# Exercise details
Output every line of the material exactly, omitting images.

# Dataset section
===============

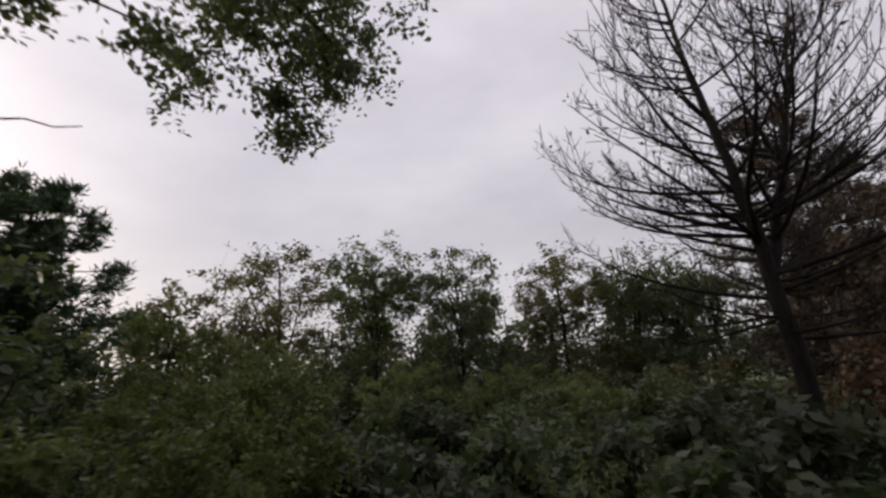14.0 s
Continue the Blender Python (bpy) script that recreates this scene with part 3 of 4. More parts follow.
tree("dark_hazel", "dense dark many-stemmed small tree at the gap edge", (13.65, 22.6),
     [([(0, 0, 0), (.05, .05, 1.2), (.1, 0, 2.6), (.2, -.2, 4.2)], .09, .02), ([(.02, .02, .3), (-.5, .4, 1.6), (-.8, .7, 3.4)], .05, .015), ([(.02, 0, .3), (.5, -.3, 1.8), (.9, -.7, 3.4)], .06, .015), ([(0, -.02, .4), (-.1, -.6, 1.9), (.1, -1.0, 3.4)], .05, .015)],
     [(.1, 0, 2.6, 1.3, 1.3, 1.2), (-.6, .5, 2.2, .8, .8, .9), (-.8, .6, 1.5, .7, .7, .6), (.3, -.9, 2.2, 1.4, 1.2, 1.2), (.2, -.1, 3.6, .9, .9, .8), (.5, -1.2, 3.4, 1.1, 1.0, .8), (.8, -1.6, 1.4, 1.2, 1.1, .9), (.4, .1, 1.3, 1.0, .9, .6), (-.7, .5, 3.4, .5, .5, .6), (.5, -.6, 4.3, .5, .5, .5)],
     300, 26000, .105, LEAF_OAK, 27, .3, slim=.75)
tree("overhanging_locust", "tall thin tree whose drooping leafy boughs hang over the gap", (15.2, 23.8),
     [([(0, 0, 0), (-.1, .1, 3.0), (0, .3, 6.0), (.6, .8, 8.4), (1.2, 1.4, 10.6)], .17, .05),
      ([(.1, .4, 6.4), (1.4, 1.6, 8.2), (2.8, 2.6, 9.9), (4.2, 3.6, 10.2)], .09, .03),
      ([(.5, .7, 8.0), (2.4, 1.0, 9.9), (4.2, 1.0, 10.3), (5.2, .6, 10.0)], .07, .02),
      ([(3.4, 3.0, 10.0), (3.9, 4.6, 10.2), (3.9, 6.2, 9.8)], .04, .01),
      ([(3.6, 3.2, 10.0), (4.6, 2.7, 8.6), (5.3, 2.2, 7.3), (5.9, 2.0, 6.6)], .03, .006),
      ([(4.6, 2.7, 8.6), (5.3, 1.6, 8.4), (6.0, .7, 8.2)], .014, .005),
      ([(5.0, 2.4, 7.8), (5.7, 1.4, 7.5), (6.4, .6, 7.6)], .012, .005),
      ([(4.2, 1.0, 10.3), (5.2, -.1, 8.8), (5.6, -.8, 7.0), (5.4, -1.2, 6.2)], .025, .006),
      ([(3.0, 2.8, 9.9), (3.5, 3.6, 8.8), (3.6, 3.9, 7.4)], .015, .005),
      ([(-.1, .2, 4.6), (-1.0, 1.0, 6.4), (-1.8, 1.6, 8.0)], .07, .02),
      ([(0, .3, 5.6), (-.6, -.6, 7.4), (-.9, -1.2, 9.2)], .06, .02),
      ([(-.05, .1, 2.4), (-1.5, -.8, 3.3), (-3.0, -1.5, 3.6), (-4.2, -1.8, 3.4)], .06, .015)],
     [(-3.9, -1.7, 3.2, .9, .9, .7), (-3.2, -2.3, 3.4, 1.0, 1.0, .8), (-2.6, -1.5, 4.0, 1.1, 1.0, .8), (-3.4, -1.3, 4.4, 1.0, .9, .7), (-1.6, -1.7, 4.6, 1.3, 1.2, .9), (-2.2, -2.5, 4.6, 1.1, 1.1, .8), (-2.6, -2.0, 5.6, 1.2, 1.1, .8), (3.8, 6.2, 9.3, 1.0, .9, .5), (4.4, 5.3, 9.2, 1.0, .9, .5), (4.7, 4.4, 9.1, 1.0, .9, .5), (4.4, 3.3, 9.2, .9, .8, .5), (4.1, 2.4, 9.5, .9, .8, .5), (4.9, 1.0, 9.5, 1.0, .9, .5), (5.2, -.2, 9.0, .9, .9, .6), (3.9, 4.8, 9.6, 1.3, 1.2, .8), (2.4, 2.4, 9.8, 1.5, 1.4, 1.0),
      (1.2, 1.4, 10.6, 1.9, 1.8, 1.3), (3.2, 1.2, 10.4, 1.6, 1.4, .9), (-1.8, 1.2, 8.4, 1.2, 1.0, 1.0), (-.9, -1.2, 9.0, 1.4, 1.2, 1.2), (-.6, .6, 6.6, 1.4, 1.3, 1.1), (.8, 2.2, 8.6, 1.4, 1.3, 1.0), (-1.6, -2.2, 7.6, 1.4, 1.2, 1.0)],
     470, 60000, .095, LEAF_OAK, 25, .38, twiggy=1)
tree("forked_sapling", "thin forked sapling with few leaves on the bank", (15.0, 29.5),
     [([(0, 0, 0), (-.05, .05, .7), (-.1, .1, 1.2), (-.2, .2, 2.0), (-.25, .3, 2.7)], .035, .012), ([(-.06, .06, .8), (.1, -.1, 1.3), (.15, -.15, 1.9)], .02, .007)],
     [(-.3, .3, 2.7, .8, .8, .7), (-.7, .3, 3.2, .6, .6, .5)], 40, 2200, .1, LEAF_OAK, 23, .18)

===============

# Result of this exercise
14.0 s
Continue the Blender Python (bpy) script that recreates this scene with part 3 of 4. More parts follow.
tree("dark_hazel", "dense dark many-stemmed small tree at the gap edge", (13.65, 22.6),
     [([(0, 0, 0), (.05, .05, 1.2), (.1, 0, 2.6), (.2, -.2, 4.2)], .09, .02), ([(.02, .02, .3), (-.5, .4, 1.6), (-.8, .7, 3.4)], .05, .015), ([(.02, 0, .3), (.5, -.3, 1.8), (.9, -.7, 3.4)], .06, .015), ([(0, -.02, .4), (-.1, -.6, 1.9), (.1, -1.0, 3.4)], .05, .015)],
     [(.1, 0, 2.6, 1.3, 1.3, 1.2), (-.6, .5, 2.2, .8, .8, .9), (-.8, .6, 1.5, .7, .7, .6), (.3, -.9, 2.2, 1.4, 1.2, 1.2), (.2, -.1, 3.6, .9, .9, .8), (.5, -1.2, 3.4, 1.1, 1.0, .8), (.8, -1.6, 1.4, 1.2, 1.1, .9), (.4, .1, 1.3, 1.0, .9, .6), (-.7, .5, 3.4, .5, .5, .6), (.5, -.6, 4.3, .5, .5, .5)],
     300, 26000, .105, LEAF_OAK, 27, .3, slim=.75)
tree("overhanging_locust", "tall thin tree whose drooping leafy boughs hang over the gap", (15.2, 23.8),
     [([(0, 0, 0), (-.1, .1, 3.0), (0, .3, 6.0), (.6, .8, 8.4), (1.2, 1.4, 10.6)], .17, .05),
      ([(.1, .4, 6.4), (1.4, 1.6, 8.2), (2.8, 2.6, 9.9), (4.2, 3.6, 10.2)], .09, .03),
      ([(.5, .7, 8.0), (2.4, 1.0, 9.9), (4.2, 1.0, 10.3), (5.2, .6, 10.0)], .07, .02),
      ([(3.4, 3.0, 10.0), (3.9, 4.6, 10.2), (3.9, 6.2, 9.8)], .04, .01),
      ([(3.6, 3.2, 10.0), (4.6, 2.7, 8.6), (5.3, 2.2, 7.3), (5.9, 2.0, 6.6)], .03, .006),
      ([(4.6, 2.7, 8.6), (5.3, 1.6, 8.4), (6.0, .7, 8.2)], .014, .005),
      ([(5.0, 2.4, 7.8), (5.7, 1.4, 7.5), (6.4, .6, 7.6)], .012, .005),
      ([(4.2, 1.0, 10.3), (5.2, -.1, 8.8), (5.6, -.8, 7.0), (5.4, -1.2, 6.2)], .025, .006),
      ([(3.0, 2.8, 9.9), (3.5, 3.6, 8.8), (3.6, 3.9, 7.4)], .015, .005),
      ([(-.1, .2, 4.6), (-1.0, 1.0, 6.4), (-1.8, 1.6, 8.0)], .07, .02),
      ([(0, .3, 5.6), (-.6, -.6, 7.4), (-.9, -1.2, 9.2)], .06, .02),
      ([(-.05, .1, 2.4), (-1.5, -.8, 3.3), (-3.0, -1.5, 3.6), (-4.2, -1.8, 3.4)], .06, .015)],
     [(-3.9, -1.7, 3.2, .9, .9, .7), (-3.2, -2.3, 3.4, 1.0, 1.0, .8), (-2.6, -1.5, 4.0, 1.1, 1.0, .8), (-3.4, -1.3, 4.4, 1.0, .9, .7), (-1.6, -1.7, 4.6, 1.3, 1.2, .9), (-2.2, -2.5, 4.6, 1.1, 1.1, .8), (-2.6, -2.0, 5.6, 1.2, 1.1, .8), (3.8, 6.2, 9.3, 1.0, .9, .5), (4.4, 5.3, 9.2, 1.0, .9, .5), (4.7, 4.4, 9.1, 1.0, .9, .5), (4.4, 3.3, 9.2, .9, .8, .5), (4.1, 2.4, 9.5, .9, .8, .5), (4.9, 1.0, 9.5, 1.0, .9, .5), (5.2, -.2, 9.0, .9, .9, .6), (3.9, 4.8, 9.6, 1.3, 1.2, .8), (2.4, 2.4, 9.8, 1.5, 1.4, 1.0),
      (1.2, 1.4, 10.6, 1.9, 1.8, 1.3), (3.2, 1.2, 10.4, 1.6, 1.4, .9), (-1.8, 1.2, 8.4, 1.2, 1.0, 1.0), (-.9, -1.2, 9.0, 1.4, 1.2, 1.2), (-.6, .6, 6.6, 1.4, 1.3, 1.1), (.8, 2.2, 8.6, 1.4, 1.3, 1.0), (-1.6, -2.2, 7.6, 1.4, 1.2, 1.0)],
     470, 60000, .095, LEAF_OAK, 25, .38, twiggy=1)
tree("forked_sapling", "thin forked sapling with few leaves on the bank", (15.0, 29.5),
     [([(0, 0, 0), (-.05, .05, .7), (-.1, .1, 1.2), (-.2, .2, 2.0), (-.25, .3, 2.7)], .035, .012), ([(-.06, .06, .8), (.1, -.1, 1.3), (.15, -.15, 1.9)], .02, .007)],
     [(-.3, .3, 2.7, .8, .8, .7), (-.7, .3, 3.2, .6, .6, .5)], 40, 2200, .1, LEAF_OAK, 23, .18)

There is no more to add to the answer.